Even before the recession, the commercial strip on Nostrand Avenue north of Eastern Parkway lacked restaurants, coffee shops and other retail businesses, a source of frustration among the area’s more affluent new home buyers. In recent months, vacant storefronts have popped up along the strip, said Barbara Brown-Allen, an agent with Prudential Douglas Elliman who lives on the north side.

“I don’t know if it’s the recession or [retailers] don’t realize the neighborhood’s needs,” she said. “People don’t realize the potential of the neighborhood. There’s a big demand for quality stores.”

In some cases, struggling retailers are asking landlords to forego a month or two of rent payments, said Jonathan Berman, first vice president of sales at Massey Knakal. And while he’s noticed some vacant storefronts, he doesn’t think retail vacancies are a significant problem in Crown Heights.

“In every commercial area, you expect a certain number of vacancies,” he said.

He noted the area is seeing steep price reductions on multi-family buildings. Buyers are making lower offers, being more selective about the properties they buy, and making more demands of sellers, he said.

“If your rent roll is $100,000, buyers are offering $800,000,” he said. “In the past, some areas commanded 10 times the rent roll.”

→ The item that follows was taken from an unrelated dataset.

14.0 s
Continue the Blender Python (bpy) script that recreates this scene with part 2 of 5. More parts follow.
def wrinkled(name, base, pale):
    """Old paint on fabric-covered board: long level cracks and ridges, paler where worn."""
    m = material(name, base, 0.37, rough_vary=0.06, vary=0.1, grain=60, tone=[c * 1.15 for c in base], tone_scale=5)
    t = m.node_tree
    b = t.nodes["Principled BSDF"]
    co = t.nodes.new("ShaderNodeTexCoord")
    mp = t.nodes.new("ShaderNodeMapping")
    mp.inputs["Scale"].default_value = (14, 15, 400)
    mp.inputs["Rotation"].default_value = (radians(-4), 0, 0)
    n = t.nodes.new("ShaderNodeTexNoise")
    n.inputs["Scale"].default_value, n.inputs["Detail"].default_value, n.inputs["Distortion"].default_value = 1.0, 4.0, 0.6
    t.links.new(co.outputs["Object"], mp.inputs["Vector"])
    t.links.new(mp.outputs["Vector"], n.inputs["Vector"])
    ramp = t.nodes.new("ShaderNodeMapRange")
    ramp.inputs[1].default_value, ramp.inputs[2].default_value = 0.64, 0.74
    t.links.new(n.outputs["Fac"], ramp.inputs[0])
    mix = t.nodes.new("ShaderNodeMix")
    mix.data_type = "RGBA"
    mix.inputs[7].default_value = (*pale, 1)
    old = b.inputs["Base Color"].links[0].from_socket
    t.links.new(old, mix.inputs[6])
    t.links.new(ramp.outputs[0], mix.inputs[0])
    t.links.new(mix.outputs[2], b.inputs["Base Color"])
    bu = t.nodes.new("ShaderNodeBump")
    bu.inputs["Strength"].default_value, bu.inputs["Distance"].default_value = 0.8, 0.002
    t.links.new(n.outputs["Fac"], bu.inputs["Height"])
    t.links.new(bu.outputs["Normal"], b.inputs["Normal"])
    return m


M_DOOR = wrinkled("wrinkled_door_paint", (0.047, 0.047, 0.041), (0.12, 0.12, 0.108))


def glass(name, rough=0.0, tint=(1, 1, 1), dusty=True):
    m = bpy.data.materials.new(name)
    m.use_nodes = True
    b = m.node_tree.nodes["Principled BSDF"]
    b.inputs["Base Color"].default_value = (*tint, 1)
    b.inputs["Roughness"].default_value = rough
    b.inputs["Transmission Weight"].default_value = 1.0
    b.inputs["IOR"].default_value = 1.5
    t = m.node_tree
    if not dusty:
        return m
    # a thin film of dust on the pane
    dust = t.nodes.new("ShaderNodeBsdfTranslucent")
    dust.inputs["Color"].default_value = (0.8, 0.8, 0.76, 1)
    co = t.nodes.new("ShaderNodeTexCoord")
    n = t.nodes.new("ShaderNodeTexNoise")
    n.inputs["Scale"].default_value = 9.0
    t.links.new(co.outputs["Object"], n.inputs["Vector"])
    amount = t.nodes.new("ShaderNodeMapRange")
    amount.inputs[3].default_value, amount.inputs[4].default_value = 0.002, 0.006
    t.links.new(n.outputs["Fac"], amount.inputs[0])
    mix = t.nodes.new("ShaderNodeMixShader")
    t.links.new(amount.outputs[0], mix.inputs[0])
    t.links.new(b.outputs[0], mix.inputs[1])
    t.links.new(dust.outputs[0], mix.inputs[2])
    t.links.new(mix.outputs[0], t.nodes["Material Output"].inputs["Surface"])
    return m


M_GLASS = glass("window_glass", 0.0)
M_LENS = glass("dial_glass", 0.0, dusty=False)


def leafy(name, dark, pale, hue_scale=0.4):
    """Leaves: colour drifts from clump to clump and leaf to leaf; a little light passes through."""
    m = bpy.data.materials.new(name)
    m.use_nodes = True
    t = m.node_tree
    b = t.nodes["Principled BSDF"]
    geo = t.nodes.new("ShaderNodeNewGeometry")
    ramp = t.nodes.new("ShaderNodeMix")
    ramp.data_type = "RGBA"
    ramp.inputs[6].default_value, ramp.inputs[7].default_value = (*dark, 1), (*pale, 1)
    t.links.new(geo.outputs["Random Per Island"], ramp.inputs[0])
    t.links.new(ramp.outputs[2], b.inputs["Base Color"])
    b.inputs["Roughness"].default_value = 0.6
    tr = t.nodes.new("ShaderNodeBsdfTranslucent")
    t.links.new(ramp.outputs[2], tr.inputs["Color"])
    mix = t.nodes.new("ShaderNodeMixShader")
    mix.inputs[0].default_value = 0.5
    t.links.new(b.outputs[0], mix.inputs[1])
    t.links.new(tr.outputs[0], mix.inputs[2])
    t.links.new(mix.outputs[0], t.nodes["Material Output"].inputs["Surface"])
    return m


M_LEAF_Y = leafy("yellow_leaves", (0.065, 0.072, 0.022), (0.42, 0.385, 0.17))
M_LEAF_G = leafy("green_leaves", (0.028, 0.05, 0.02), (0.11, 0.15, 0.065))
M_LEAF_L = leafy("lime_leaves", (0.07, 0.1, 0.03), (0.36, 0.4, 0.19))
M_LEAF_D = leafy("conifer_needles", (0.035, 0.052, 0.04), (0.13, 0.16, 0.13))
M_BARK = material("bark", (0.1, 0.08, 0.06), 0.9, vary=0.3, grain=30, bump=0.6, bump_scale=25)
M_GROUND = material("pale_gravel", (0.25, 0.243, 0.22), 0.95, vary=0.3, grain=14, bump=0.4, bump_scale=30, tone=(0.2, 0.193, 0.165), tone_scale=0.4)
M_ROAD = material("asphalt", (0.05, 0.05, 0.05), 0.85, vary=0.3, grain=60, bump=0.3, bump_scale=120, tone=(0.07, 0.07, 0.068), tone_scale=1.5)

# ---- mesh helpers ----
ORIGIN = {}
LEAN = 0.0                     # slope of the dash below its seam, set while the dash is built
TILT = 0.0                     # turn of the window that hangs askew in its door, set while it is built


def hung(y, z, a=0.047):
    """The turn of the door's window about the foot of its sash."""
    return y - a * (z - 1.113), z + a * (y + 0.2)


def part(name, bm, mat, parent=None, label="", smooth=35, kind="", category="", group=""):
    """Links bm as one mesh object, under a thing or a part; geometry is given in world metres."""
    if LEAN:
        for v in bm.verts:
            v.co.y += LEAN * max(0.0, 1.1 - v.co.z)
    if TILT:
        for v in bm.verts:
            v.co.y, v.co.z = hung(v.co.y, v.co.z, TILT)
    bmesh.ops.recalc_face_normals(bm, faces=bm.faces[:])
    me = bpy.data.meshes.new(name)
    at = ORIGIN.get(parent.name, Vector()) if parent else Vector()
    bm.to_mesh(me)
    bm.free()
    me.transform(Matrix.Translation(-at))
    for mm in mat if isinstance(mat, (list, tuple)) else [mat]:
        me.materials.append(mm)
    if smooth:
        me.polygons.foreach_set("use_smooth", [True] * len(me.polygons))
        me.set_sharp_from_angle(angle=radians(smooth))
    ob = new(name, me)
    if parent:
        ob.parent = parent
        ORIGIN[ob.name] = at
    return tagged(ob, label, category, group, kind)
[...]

Aaron Jungreis, founder of the Rosewood Realty Group, a commercial brokerage, sees a similar trend. Compared to a year ago, prices for elevator buildings are 10 to 15 percent lower, and fewer buyers are shopping for buildings.

“Now when I have a building, instead of 30 to 40 buyers, I have three or four,” he said. However, he noted, “a deal will still get done.”

Many buyers of apartment buildings in Crown Heights also live in the neighborhood, and Jungreis thinks that will help the area ride out the downturn.

“A lot of the people I sell to live within five blocks of the building,” he said. “They don’t mind investing a lot in the area because it’s part of their business.”